RECORDS TO USE ::
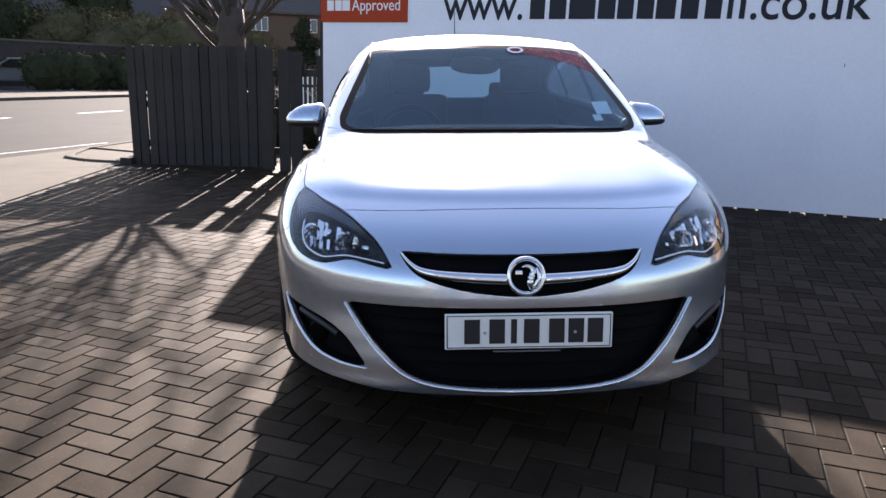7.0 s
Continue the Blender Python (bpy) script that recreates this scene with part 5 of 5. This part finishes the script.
# ---------------------------------------------------------------- other vehicles
def plain_car(name, label, paint, m, lamp_z=0.72, rear_axle=1.22):
    """A small hatchback seen far off or between boards."""
    c = thing(name, label, "car")
    c.matrix_basis = m
    bm = prism([(-1.95, 0.30), (1.95, 0.30), (1.98, 0.55), (1.90, 0.92), (1.75, 0.98), (1.45, 1.40), (0.9, 1.48), (-0.2, 1.46), (-0.95, 0.98), (-1.75, 0.84), (-1.97, 0.62)], -0.82, 0.82)
    for v in bm.verts:
        if v.co.z > 0.95:
            v.co.y *= 0.80
    bmesh.ops.bevel(bm, geom=bm.edges[:], offset=0.06, segments=3, affect="EDGES", profile=0.6)
    part("body", bm, paint, c, smooth=True)
    for s in (-1, 1):
        side = prism([(-0.82, 0.98), (1.40, 0.98), (1.22, 1.36), (0.85, 1.41), (-0.20, 1.40)], -0.008, 0.008)
        part("side_window", side, GLOSSBLACK, c, pose_m=pose(0, s * 0.775, 0) @ pose(0, 0, 0) @ Matrix.Translation((0, -s * 0.02, 0)))
        for x in (-1.22, rear_axle):
            w = part("wheel", lathe([(0.0, -0.02), (0.12, -0.03), (0.19, -0.01), (0.20, 0.0)], 24, "y"), ALLOY, c, smooth=True, pose_m=pose(x, s * 0.80, 0.30, 0, 0, 0 if s < 0 else 180))
            part("tyre", lathe([(0.19, -0.03), (0.24, -0.045), (0.29, -0.03), (0.30, 0.02), (0.30, 0.16), (0.19, 0.18)], 28, "y"), TYRE, w, smooth=True)
        part("tail_lamp", box(1.80, 1.99, s * 0.74 - 0.10, s * 0.74 + 0.10, lamp_z, lamp_z + 0.24, 0.03), RED_LENS, c)
        part("headlamp", box(-1.96, -1.70, s * 0.62 - 0.14, s * 0.62 + 0.14, 0.62, 0.78, 0.04), LENS, c)
    part("windscreen", prism([(-0.90, 1.01), (-0.25, 1.43), (-0.27, 1.455), (-0.94, 1.03)], -0.60, 0.60), GLOSSBLACK, c)
    part("rear_window", prism([(1.72, 1.02), (1.48, 1.38), (1.50, 1.39), (1.745, 1.03)], -0.58, 0.58), GLOSSBLACK, c)
    part("rear_bumper", box(1.85, 2.03, -0.76, 0.76, 0.36, 0.58, 0.05), paint, c)
    part("front_bumper", box(-2.03, -1.85, -0.76, 0.76, 0.32, 0.56, 0.05), paint, c)
    return c


WHITE_PAINT = mat("white_car_paint", (0.78, 0.78, 0.78), 0.3, var=0.03, coat=0.8)
plain_car("parked_car", "silver hatchback parked behind the picket fence", GREY_SILVER, pose(-3.25, 10.48, level(-3.25, 10.48) - 0.03, 0, 0, -150), 0.58, 1.55)
plain_car("parked_car", "white car parked behind the picket fence", WHITE_PAINT, pose(6.3, 11.8, level(6.3, 11.8), 0, 0, 8))
plain_car("parked_car", "white car parked behind the picket fence", WHITE_PAINT, pose(9.6, 14.2, level(9.6, 14.2), 0, 0, 30))
for k, (az, r) in enumerate(((58.2, 43.2), (61.4, 44.5))):
    x, y, z = away(az, r)
    plain_car("parked_car", "pale car parked beyond the hedge", GREY_SILVER, pose(x, y, z + 0.07, 0, 0, 66))
far_fence = thing("paling_fence", "dark slatted fence across the yard", "fence")
far_fence.matrix_basis = pose(-11.4, 16.2, level(-11.4, 16.2), 0, 0, 1)
for k in range(34):
    part("paling", box(0.16 * k, 0.16 * k + 0.095, 0, 0.02, 0.05, 1.55 + 0.02 * (k % 3)), FENCE_WOOD, far_fence)
# pale sheet added so that the slatted fence's gaps show bright
pale_backing = thing("pale_backing", "pale surface added behind the slatted fence to brighten its gaps", "wall", m=pose(-16.0, 22.0, level(-11.0, 22.0)), kind="structure")
part("wall_length", box(0, 10.5, 0, 0.2, -0.3, 1.30), FRAME_WHITE, pale_backing)
for z in (0.35, 0.95):
    part("rail", box(0, 5.5, 0.022, 0.06, z, z + 0.08), FENCE_WOOD, far_fence)


# ---------------------------------------------------------------- block paving, laid in herringbone
random.seed(9)
U = 0.0995
ORIGIN, LAY = Vector((-0.330, 2.615)), radians(5.4)
ex, ey = Vector((math.cos(LAY), math.sin(LAY))), Vector((-math.sin(LAY), math.cos(LAY)))
GAP = 0.0028


def block_shape(w, h):
    c, g = 0.0022, GAP
    x0, x1, y0, y1 = -w / 2 + g, w / 2 - g, -h / 2 + g, h / 2 - g
    vs = [(x0 + c, y0 + c, 0), (x1 - c, y0 + c, 0), (x1 - c, y1 - c, 0), (x0 + c, y1 - c, 0)] + [(x0, y0, -c), (x1, y0, -c), (x1, y1, -c), (x0, y1, -c)] + [(x0, y0, -0.03), (x1, y0, -0.03), (x1, y1, -0.03), (x0, y1, -0.03)]
    fs = [(0, 1, 2, 3)] + [(4 + i, 4 + (i + 1) % 4, (i + 1) % 4, i) for i in range(4)] + [(8 + i, 8 + (i + 1) % 4, 4 + (i + 1) % 4, 4 + i) for i in range(4)]
    return vs, fs


SHAPES = []
for w, h in ((2 * U, U), (U, 2 * U)):
    vs, fs = block_shape(w, h)
    me = bpy.data.meshes.new("block")
    me.from_pydata(vs, [], fs)
    me.materials.append(BLOCK)
    SHAPES.append((me, vs, fs))
paving = thing("paving", "brown concrete block paving laid in herringbone", "paving", kind="structure")
many_v, many_f = [], []
slope = Matrix(((1, 0, -0.037), (0, 1, -0.014), (0.037, 0.014, 1))).to_4x4()
left_dir = (Vector(EDGE_B) - Vector(EDGE_A)).normalized()
singles = 0
for k in range(-150, 151):
    for m_ in range(-75, 76):
        for kind in (0, 1):
            ux, uy = k + 2 * m_, -k + 2 * m_
            cx, cy = (ux + 1, uy - 0.5) if kind == 0 else (ux + 0.5, uy - 2)
            p = ORIGIN + ex * (cx * U) + ey * (cy * U)
            if not (-7.0 < p.x < 5.6 and -0.9 < p.y < 8.35):
                continue
            rel = p - Vector(EDGE_A)
            if left_dir.x * rel.y - left_dir.y * rel.x > -0.08:
                continue
            me, vs, fs = SHAPES[kind]
            z = level(p.x, p.y) + random.uniform(-0.0005, 0.0005)
            mt = Matrix.Translation((p.x, p.y, z)) @ slope @ pose(0, 0, 0, random.uniform(-0.14, 0.14), random.uniform(-0.14, 0.14), 5.4 + random.uniform(-0.3, 0.3))
            if -1.8 < p.x < 0.35 and 1.6 < p.y < 4.0 and singles < 300:
                singles += 1
                ob = new("block", me)
                ob.parent = paving
                ob.matrix_basis = mt
            else:
                j = len(many_v)
                many_v += [tuple(mt @ Vector(v)) for v in vs]
                many_f += [tuple(i + j for i in f) for f in fs]
me = bpy.data.meshes.new("blocks")
me.from_pydata(many_v, [], many_f)
me.materials.append(BLOCK)
rest = new("blocks", me)
rest.parent = paving
tagged(rest, kind="stuff")
bed = patch("sand_bed", [(-1.80, -1.0), (-6.98, 7.40), (-6.98, 8.4), (5.7, 8.4), (5.7, -1.0)], SAND, -0.0062, "dark sand between the paving blocks", "paving bed")
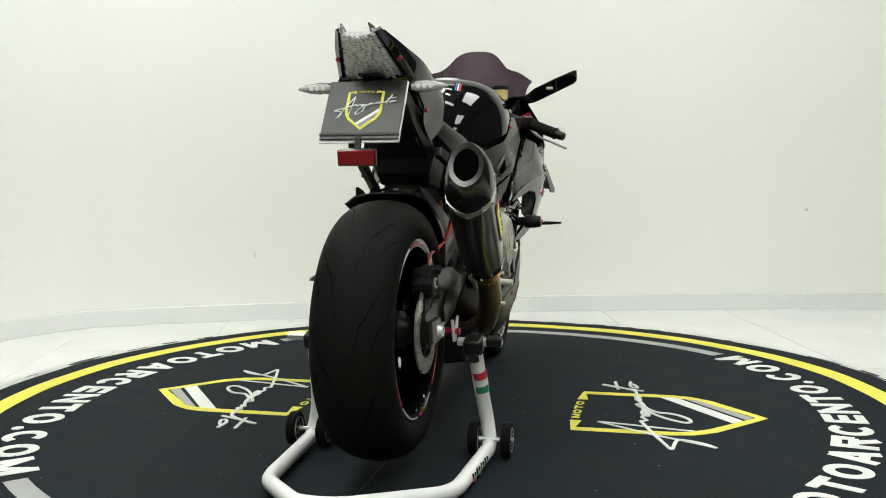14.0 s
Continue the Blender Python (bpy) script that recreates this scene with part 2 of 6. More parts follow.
def loft(sections, caps=True, bm=None, close=True):
    """Joins rings of equally many points."""
    bm = bm or bmesh.new()
    rows = [[bm.verts.new(p) for p in s] for s in sections]
    n = len(rows[0])
    for p, q in zip(rows, rows[1:]):
        for k in range(n if close else n - 1):
            bm.faces.new((p[k], p[(k + 1) % n], q[(k + 1) % n], q[k]))
    if caps:
        bm.faces.new(rows[0]), bm.faces.new(rows[-1])
    return bm


def ribbon(points, width, z0, z1, rise=0.0):
    """A flat stroke along (x, y) points, lying on the ground; with rise it climbs a little, to cross over itself."""
    bm = bmesh.new()
    rows = []
    w = width if isinstance(width, (list, tuple)) else [width] * len(points)
    for i, p in enumerate(points):
        a, b = Vector(points[max(i - 1, 0)]), Vector(points[min(i + 1, len(points) - 1)])
        t = (b - a).normalized()
        nrm = Vector((-t.y, t.x)) * w[i] / 2
        q = Vector(p)
        rows.append([bm.verts.new((*(q + s * nrm), z)) for s, z in ((1, z0), (-1, z0), (-1, z1 + rise * i), (1, z1 + rise * i))])
    for p, q in zip(rows, rows[1:]):
        for k in range(4):
            bm.faces.new((p[k], p[(k + 1) % 4], q[(k + 1) % 4], q[k]))
    bm.faces.new(rows[0]), bm.faces.new(rows[-1])
    return bm


def blade(run, widths, bulge, side=1, thick=0.005):
    """A curved strip along (x, y, z) points, convex towards its side."""
    mid = spline(run, 5)
    wide = [p.x for p in spline([(w, 0, 0) for w in widths], 5)]
    secs = []
    for i, p in enumerate(mid):
        t = (mid[min(i + 1, len(mid) - 1)] - mid[max(i - 1, 0)]).normalized()
        across = Vector((-t.z, 0, t.x)).normalized()
        out, back = [], []
        for k in range(9):
            u = -1 + k / 4
            q = p + across * (u * wide[i] / 2) + Vector((0, -bulge * u * u, 0))
            out.append(Vector((q.x, q.y * side, q.z)))
            back.append(Vector((q.x, (q.y - thick) * side, q.z)))
        secs.append(out + back[::-1])
    return loft(secs)


def joined(list_):
    bm = bmesh.new()
    for b in list_:
        me = bpy.data.meshes.new("piece")
        b.to_mesh(me)
        b.free()
        bm.from_mesh(me)
        bpy.data.meshes.remove(me)
    return bm


# ---------------------------------------------------------------- the room
FLOOR_Z = -0.010
# plan of the wall's inner face, closed round the camera
PLAN = [(2.95, 1.62), (2.75, 1.75), (2.30, 1.86), (1.50, 1.905), (0.60, 1.885), (-0.30, 1.80), (-1.00, 1.68), (-1.45, 1.585), (-1.72, 1.50), (-1.86, 1.33), (-2.10, 1.00), (-2.35, 0.66)]
# added walls out of view: dark sides and a lighter end shape the reflections
HALL_LEFT = [(-2.35, 0.66), (-4.20, 0.20), (-4.20, -7.0)]
HALL_BACK = [(-4.20, -7.0), (4.40, -7.0)]
HALL_RIGHT = [(4.40, -7.0), (4.40, 1.0), (2.95, 1.62)]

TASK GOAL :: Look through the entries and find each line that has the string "Blender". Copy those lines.

EXERCISE OUTPUT ::
Continue the Blender Python (bpy) script that recreates this scene with part 5 of 5. This part finishes the script.
Continue the Blender Python (bpy) script that recreates this scene with part 2 of 6. More parts follow.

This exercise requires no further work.